** begin GIVEN DATA **
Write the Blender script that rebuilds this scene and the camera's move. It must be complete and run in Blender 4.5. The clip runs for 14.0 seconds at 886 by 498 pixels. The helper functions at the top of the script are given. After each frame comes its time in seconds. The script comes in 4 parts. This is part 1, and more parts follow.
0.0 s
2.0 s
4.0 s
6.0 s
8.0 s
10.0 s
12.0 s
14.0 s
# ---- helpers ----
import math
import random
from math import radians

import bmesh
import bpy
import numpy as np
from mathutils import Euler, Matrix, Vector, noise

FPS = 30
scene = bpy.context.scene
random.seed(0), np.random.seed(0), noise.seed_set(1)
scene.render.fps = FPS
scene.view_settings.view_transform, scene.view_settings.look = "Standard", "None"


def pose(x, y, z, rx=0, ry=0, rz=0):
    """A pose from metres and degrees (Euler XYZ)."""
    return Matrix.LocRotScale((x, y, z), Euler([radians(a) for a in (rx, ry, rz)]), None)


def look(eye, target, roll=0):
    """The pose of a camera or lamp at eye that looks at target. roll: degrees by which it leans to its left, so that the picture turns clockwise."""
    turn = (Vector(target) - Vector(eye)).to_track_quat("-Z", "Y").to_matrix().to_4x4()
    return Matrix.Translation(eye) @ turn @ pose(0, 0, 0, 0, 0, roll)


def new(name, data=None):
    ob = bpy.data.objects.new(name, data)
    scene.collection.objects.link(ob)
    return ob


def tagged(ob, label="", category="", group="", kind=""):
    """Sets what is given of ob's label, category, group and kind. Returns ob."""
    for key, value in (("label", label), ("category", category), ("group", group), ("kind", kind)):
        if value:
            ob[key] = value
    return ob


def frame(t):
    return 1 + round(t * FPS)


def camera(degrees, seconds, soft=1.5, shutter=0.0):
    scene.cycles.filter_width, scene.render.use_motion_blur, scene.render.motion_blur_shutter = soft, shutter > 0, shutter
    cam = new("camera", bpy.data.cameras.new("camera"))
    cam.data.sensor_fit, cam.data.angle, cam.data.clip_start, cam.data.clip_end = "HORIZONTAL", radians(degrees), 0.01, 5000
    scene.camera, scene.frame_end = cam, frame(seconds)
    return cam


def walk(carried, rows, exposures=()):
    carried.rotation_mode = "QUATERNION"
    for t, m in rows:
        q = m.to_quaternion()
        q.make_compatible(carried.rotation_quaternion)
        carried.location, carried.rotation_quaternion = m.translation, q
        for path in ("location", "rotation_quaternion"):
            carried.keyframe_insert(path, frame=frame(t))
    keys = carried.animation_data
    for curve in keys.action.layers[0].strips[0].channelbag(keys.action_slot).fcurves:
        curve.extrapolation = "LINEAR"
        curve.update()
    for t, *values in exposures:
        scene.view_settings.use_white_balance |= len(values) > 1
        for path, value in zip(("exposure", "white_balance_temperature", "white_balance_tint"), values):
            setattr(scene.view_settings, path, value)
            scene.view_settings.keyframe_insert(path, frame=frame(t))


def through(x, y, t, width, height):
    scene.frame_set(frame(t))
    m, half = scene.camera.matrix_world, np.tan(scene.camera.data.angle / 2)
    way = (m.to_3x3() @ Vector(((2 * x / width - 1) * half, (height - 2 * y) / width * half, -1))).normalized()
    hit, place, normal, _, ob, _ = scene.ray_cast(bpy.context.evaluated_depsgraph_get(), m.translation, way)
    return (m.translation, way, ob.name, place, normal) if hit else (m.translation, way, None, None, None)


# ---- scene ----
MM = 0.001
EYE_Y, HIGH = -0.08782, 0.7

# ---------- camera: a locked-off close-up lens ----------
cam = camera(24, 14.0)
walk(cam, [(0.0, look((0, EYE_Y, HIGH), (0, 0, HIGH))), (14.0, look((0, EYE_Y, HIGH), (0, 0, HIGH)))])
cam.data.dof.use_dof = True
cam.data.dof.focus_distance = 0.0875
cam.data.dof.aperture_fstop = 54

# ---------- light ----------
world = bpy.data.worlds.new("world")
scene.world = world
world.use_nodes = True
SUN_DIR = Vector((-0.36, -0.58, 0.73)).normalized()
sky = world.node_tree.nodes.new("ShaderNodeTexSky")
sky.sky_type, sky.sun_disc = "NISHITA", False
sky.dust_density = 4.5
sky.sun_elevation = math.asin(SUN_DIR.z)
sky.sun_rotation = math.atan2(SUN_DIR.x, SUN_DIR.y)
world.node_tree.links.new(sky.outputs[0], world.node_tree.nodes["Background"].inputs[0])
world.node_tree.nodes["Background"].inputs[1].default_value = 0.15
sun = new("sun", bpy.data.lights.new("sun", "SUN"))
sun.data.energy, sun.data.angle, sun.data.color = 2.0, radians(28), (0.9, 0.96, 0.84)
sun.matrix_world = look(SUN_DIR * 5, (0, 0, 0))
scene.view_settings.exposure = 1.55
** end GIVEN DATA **
Your task is to output all of the data above word for word.

-- ANSWER TO THIS EXERCISE --
Write the Blender script that rebuilds this scene and the camera's move. It must be complete and run in Blender 4.5. The clip runs for 14.0 seconds at 886 by 498 pixels. The helper functions at the top of the script are given. After each frame comes its time in seconds. The script comes in 4 parts. This is part 1, and more parts follow.
0.0 s
2.0 s
4.0 s
6.0 s
8.0 s
10.0 s
12.0 s
14.0 s
# ---- helpers ----
import math
import random
from math import radians

import bmesh
import bpy
import numpy as np
from mathutils import Euler, Matrix, Vector, noise

FPS = 30
scene = bpy.context.scene
random.seed(0), np.random.seed(0), noise.seed_set(1)
scene.render.fps = FPS
scene.view_settings.view_transform, scene.view_settings.look = "Standard", "None"


def pose(x, y, z, rx=0, ry=0, rz=0):
    """A pose from metres and degrees (Euler XYZ)."""
    return Matrix.LocRotScale((x, y, z), Euler([radians(a) for a in (rx, ry, rz)]), None)


def look(eye, target, roll=0):
    """The pose of a camera or lamp at eye that looks at target. roll: degrees by which it leans to its left, so that the picture turns clockwise."""
    turn = (Vector(target) - Vector(eye)).to_track_quat("-Z", "Y").to_matrix().to_4x4()
    return Matrix.Translation(eye) @ turn @ pose(0, 0, 0, 0, 0, roll)


def new(name, data=None):
    ob = bpy.data.objects.new(name, data)
    scene.collection.objects.link(ob)
    return ob


def tagged(ob, label="", category="", group="", kind=""):
    """Sets what is given of ob's label, category, group and kind. Returns ob."""
    for key, value in (("label", label), ("category", category), ("group", group), ("kind", kind)):
        if value:
            ob[key] = value
    return ob


def frame(t):
    return 1 + round(t * FPS)


def camera(degrees, seconds, soft=1.5, shutter=0.0):
    scene.cycles.filter_width, scene.render.use_motion_blur, scene.render.motion_blur_shutter = soft, shutter > 0, shutter
    cam = new("camera", bpy.data.cameras.new("camera"))
    cam.data.sensor_fit, cam.data.angle, cam.data.clip_start, cam.data.clip_end = "HORIZONTAL", radians(degrees), 0.01, 5000
    scene.camera, scene.frame_end = cam, frame(seconds)
    return cam


def walk(carried, rows, exposures=()):
    carried.rotation_mode = "QUATERNION"
    for t, m in rows:
        q = m.to_quaternion()
        q.make_compatible(carried.rotation_quaternion)
        carried.location, carried.rotation_quaternion = m.translation, q
        for path in ("location", "rotation_quaternion"):
            carried.keyframe_insert(path, frame=frame(t))
    keys = carried.animation_data
    for curve in keys.action.layers[0].strips[0].channelbag(keys.action_slot).fcurves:
        curve.extrapolation = "LINEAR"
        curve.update()
    for t, *values in exposures:
        scene.view_settings.use_white_balance |= len(values) > 1
        for path, value in zip(("exposure", "white_balance_temperature", "white_balance_tint"), values):
            setattr(scene.view_settings, path, value)
            scene.view_settings.keyframe_insert(path, frame=frame(t))


def through(x, y, t, width, height):
    scene.frame_set(frame(t))
    m, half = scene.camera.matrix_world, np.tan(scene.camera.data.angle / 2)
    way = (m.to_3x3() @ Vector(((2 * x / width - 1) * half, (height - 2 * y) / width * half, -1))).normalized()
    hit, place, normal, _, ob, _ = scene.ray_cast(bpy.context.evaluated_depsgraph_get(), m.translation, way)
    return (m.translation, way, ob.name, place, normal) if hit else (m.translation, way, None, None, None)


# ---- scene ----
MM = 0.001
EYE_Y, HIGH = -0.08782, 0.7

# ---------- camera: a locked-off close-up lens ----------
cam = camera(24, 14.0)
walk(cam, [(0.0, look((0, EYE_Y, HIGH), (0, 0, HIGH))), (14.0, look((0, EYE_Y, HIGH), (0, 0, HIGH)))])
cam.data.dof.use_dof = True
cam.data.dof.focus_distance = 0.0875
cam.data.dof.aperture_fstop = 54

# ---------- light ----------
world = bpy.data.worlds.new("world")
scene.world = world
world.use_nodes = True
SUN_DIR = Vector((-0.36, -0.58, 0.73)).normalized()
sky = world.node_tree.nodes.new("ShaderNodeTexSky")
sky.sky_type, sky.sun_disc = "NISHITA", False
sky.dust_density = 4.5
sky.sun_elevation = math.asin(SUN_DIR.z)
sky.sun_rotation = math.atan2(SUN_DIR.x, SUN_DIR.y)
world.node_tree.links.new(sky.outputs[0], world.node_tree.nodes["Background"].inputs[0])
world.node_tree.nodes["Background"].inputs[1].default_value = 0.15
sun = new("sun", bpy.data.lights.new("sun", "SUN"))
sun.data.energy, sun.data.angle, sun.data.color = 2.0, radians(28), (0.9, 0.96, 0.84)
sun.matrix_world = look(SUN_DIR * 5, (0, 0, 0))
scene.view_settings.exposure = 1.55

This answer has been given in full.